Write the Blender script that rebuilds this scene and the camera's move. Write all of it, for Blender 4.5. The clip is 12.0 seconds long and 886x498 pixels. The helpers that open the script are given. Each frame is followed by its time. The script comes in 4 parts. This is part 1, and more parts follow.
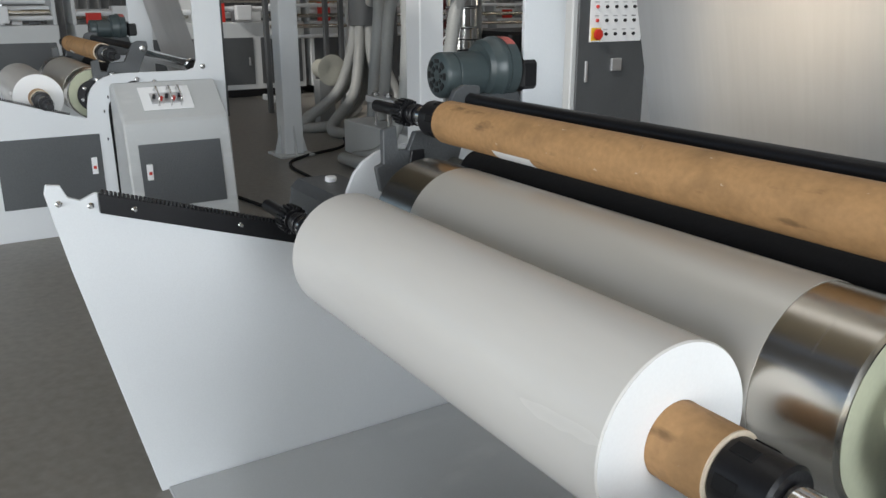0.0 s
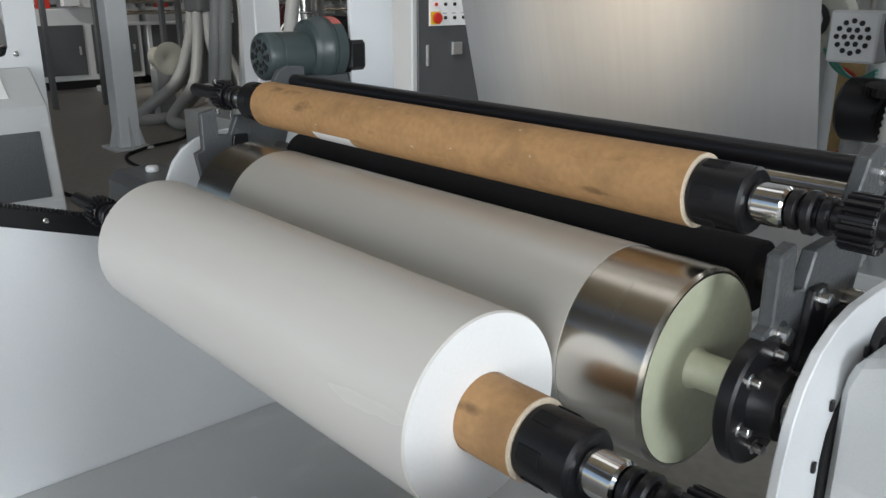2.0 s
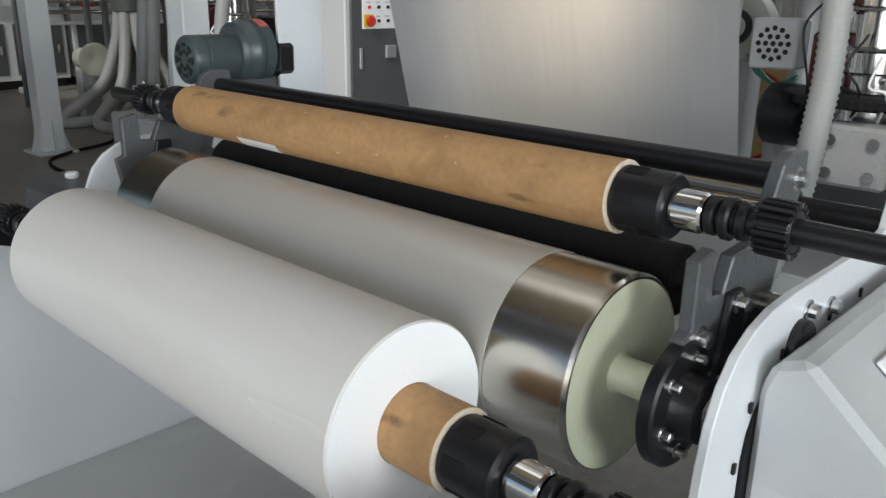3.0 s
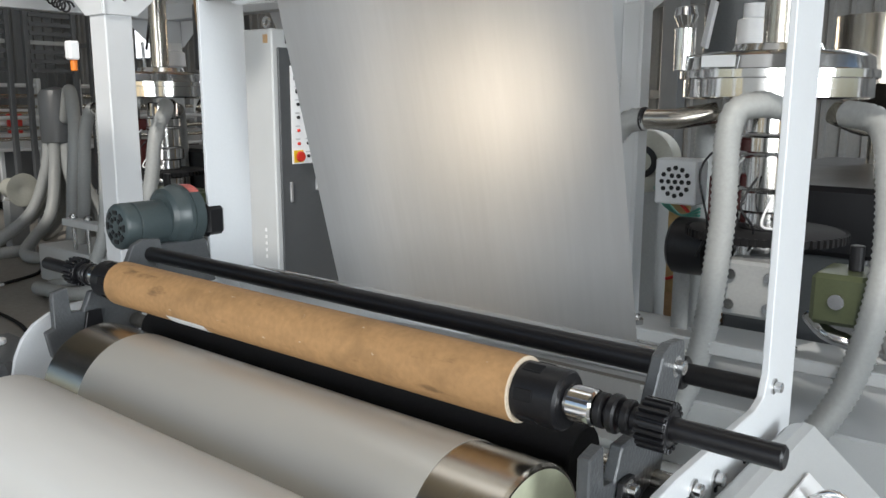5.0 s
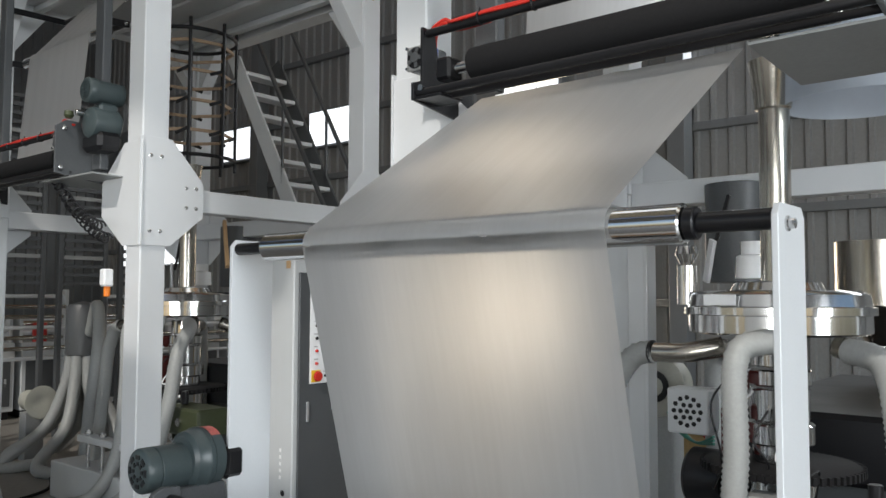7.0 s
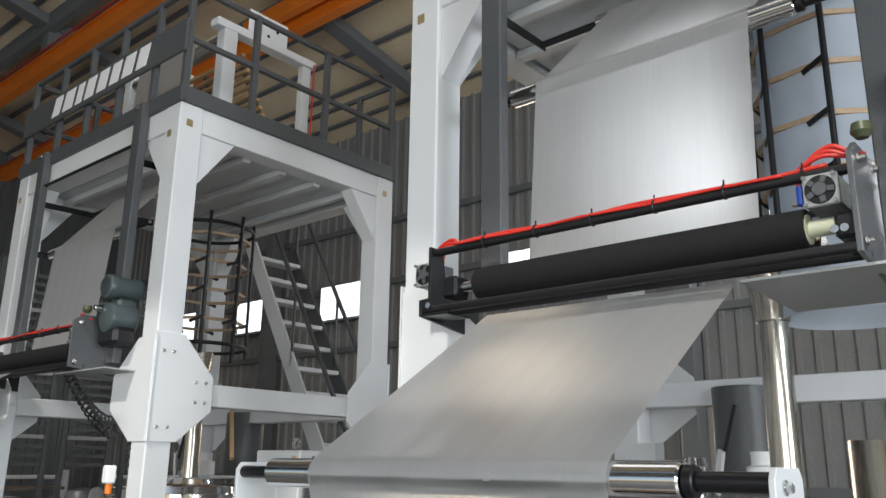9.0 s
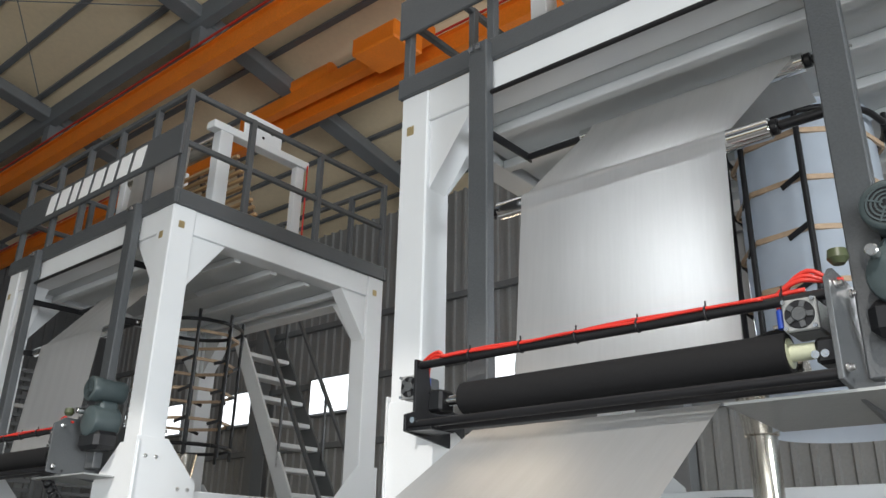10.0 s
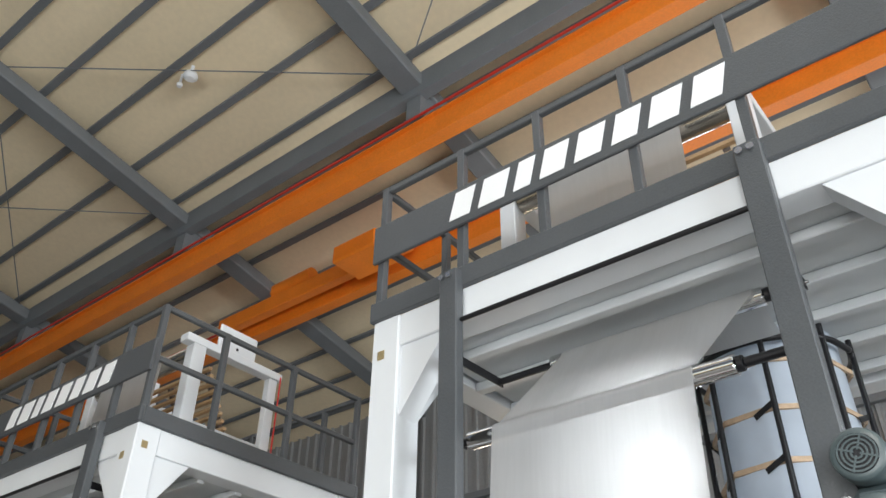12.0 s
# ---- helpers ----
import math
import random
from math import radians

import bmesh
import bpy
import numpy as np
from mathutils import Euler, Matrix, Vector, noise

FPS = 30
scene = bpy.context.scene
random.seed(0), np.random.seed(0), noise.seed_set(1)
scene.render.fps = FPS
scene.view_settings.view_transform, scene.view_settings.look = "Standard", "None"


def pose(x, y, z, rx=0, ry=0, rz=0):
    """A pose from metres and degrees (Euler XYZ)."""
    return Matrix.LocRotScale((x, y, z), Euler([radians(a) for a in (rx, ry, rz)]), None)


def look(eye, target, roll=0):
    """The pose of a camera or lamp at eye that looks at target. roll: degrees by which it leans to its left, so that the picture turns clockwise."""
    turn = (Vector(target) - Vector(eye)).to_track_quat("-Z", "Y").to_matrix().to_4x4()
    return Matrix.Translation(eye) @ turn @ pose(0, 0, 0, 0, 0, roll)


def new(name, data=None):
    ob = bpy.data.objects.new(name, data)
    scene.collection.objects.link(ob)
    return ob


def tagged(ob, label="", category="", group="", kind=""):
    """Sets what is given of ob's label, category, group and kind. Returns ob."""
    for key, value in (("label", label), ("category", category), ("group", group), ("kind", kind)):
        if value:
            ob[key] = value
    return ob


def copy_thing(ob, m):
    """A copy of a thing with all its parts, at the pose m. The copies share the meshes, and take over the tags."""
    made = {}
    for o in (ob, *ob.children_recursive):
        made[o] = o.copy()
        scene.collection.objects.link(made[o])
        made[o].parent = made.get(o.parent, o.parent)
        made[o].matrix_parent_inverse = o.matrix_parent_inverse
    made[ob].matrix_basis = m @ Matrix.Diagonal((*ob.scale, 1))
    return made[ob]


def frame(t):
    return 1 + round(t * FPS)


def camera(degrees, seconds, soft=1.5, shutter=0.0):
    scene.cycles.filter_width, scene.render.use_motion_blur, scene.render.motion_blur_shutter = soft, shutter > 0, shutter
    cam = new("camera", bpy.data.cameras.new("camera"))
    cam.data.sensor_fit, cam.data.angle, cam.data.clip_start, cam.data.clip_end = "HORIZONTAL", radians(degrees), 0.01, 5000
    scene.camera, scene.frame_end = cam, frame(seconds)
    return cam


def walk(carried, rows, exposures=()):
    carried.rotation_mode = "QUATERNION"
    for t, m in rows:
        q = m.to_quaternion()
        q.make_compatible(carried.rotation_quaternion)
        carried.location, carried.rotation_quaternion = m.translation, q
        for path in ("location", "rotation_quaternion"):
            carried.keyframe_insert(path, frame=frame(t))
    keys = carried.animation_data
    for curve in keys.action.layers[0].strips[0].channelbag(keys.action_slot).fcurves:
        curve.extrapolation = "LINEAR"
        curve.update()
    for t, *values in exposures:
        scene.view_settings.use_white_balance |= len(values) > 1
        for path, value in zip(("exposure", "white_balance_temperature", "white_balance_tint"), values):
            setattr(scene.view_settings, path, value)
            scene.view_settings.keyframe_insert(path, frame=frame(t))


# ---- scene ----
cam = camera(57.2, 12.0)
PATH = [
    (0, (1.391, -1.398, 1.303), (-0.226, -0.38, 0.713), -0.0),
    (0.5, (1.405, -1.388, 1.303), (-0.174, -0.32, 0.701), -0.2),
    (1, (1.406, -1.362, 1.293), (-0.115, -0.216, 0.681), -0.2),
    (1.5, (1.407, -1.326, 1.281), (-0.057, -0.109, 0.668), 0.0),
    (2, (1.414, -1.295, 1.272), (0.005, -0.017, 0.657), 0.2),
    (2.5, (1.424, -1.285, 1.277), (0.074, 0.054, 0.656), 0.6),
    (2.7, (1.415, -1.265, 1.27), (0.084, 0.094, 0.651), 0.8),
    (4.3, (1.471, -1.267, 1.391), (0.244, 0.233, 0.894), -0.1),
    (4.5, (1.48, -1.276, 1.412), (0.259, 0.24, 0.952), -0.0),
    (5, (1.506, -1.302, 1.474), (0.273, 0.23, 1.112), 0.2),
    (5.5, (1.514, -1.333, 1.509), (0.26, 0.206, 1.269), 0.6),
    (6, (1.522, -1.34, 1.562), (0.249, 0.197, 1.427), -0.1),
    (6.5, (1.553, -1.378, 1.607), (0.28, 0.165, 1.598), 0.1),
    (7, (1.579, -1.394, 1.652), (0.299, 0.138, 1.771), 0.2),
    (7.2, (1.583, -1.402, 1.66), (0.306, 0.127, 1.829), 0.0),
    (8.8, (1.649, -1.502, 1.834), (0.389, -0.023, 2.308), 0.6),
    (9, (1.664, -1.475, 1.854), (0.405, -0.01, 2.374), 0.8),
    (9.5, (1.687, -1.477, 1.894), (0.45, -0.034, 2.518), 1.1),
    (10, (1.721, -1.491, 1.957), (0.516, -0.07, 2.682), 1.1),
    (10.5, (1.757, -1.51, 2.011), (0.593, -0.116, 2.849), 1.0),
    (11, (1.778, -1.515, 2.053), (0.662, -0.158, 3.008), 0.5),
    (11.5, (1.802, -1.541, 2.094), (0.733, -0.222, 3.152), 0.2),
    (12, (1.802, -1.499, 2.114), (0.77, -0.227, 3.261), 0.7),
]
walk(cam, [(t, look(eye, target, roll)) for t, eye, target, roll in PATH], [(0, -0.42), (2.5, -0.5), (5.5, -0.12), (6.5, -0.4), (7.5, -0.42), (9, -0.2), (10.5, 0.06), (12, 0.36)])

ZF = -0.19         # floor level
STEP = -5.16       # spacing of the two film lines

# ---- light ----
world = bpy.data.worlds.new("sky")
scene.world = world
world.use_nodes = True
wn = world.node_tree.nodes
sky = wn.new("ShaderNodeTexSky")
sky.sky_type, sky.sun_disc, sky.sun_elevation, sky.sun_rotation = "NISHITA", False, radians(42), radians(160)
wn["Background"].inputs["Strength"].default_value = 0.13
world.node_tree.links.new(sky.outputs[0], wn["Background"].inputs["Color"])
sun = new("sun", bpy.data.lights.new("sun", "SUN"))
sun.data.energy, sun.data.angle, sun.data.color = 2.5, radians(0.6), (1.0, 0.95, 0.88)
sun.matrix_world = look((6, -16, 15), (0, 0, 0))


def area(name, eye, target, sx, sy, watts, color=(1, 1, 1)):
    lamp = bpy.data.lights.new(name, "AREA")
    lamp.shape, lamp.size, lamp.size_y, lamp.energy, lamp.color = "RECTANGLE", sx, sy, watts, color
    ob = new(name, lamp)
    ob.matrix_world = look(eye, target)
    return ob


# daylight through the open hall doors, then lamps added without a seen source
area("door_light", (4.6, -9.7, 2.2), (0, 2, 1.0), 8.5, 4.0, 860, (0.93, 0.97, 1.0))
area("side_light", (13.7, -2.5, 3.2), (0, 0.5, 1.0), 5, 4.0, 1550, (0.90, 0.96, 1.0))
# warm lamp added behind the film for its glow; no door is built
area("north_backlight", (-5.7, 11.3, 2.0), (0, 1.0, 1.6), 2.2, 1.6, 88, (1.0, 0.84, 0.64))
# lamp added to light the upper film from behind, for an assumed window strip
area("assumed_window_light", (0.5, 11.55, 6.1), (0, 1.6, 3.4), 9, 1.0, 300, (0.9, 0.95, 1.0))
# weak fill lamps added overhead, below the closed roof
area("overhead_fill", (1, 0.5, 9.2), (1, 1.5, 0), 14, 2.0, 130, (0.96, 0.98, 1.0))
area("overhead_fill", (-9, 3, 9.2), (-9, 3.5, 0), 10, 2.0, 45, (0.96, 0.98, 1.0))


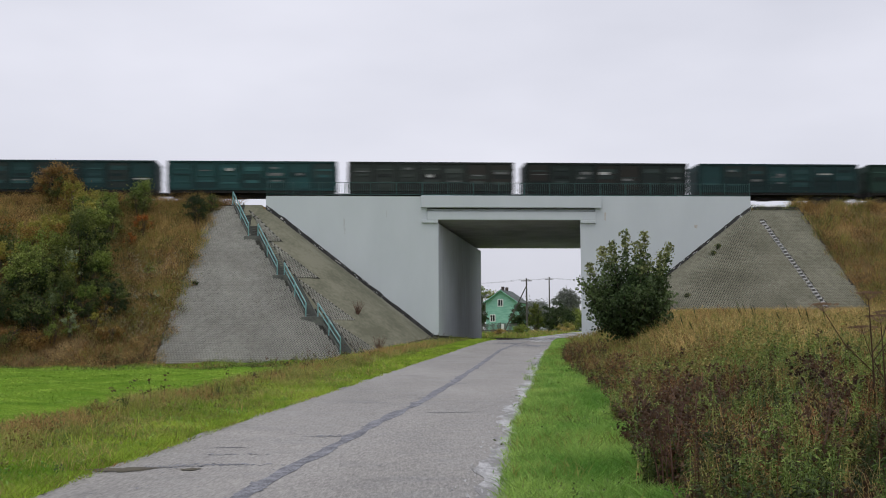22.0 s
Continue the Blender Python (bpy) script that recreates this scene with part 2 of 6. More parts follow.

Goal
Output the records above as they stand, from the first line to the line with "scene = bpy.context.scene", inclusive, and exclude the pictures.

Response
Write the Blender script that rebuilds this scene and the camera's move. Write all of it, for Blender 4.5. The clip is 12.0 seconds long and 886x498 pixels. The helpers that open the script are given. Each frame is followed by its time. The script comes in 4 parts. This is part 1, and more parts follow.
0.0 s
2.0 s
3.0 s
5.0 s
7.0 s
9.0 s
10.0 s
12.0 s
# ---- helpers ----
import math
import random
from math import radians

import bmesh
import bpy
import numpy as np
from mathutils import Euler, Matrix, Vector, noise

FPS = 30
scene = bpy.context.scene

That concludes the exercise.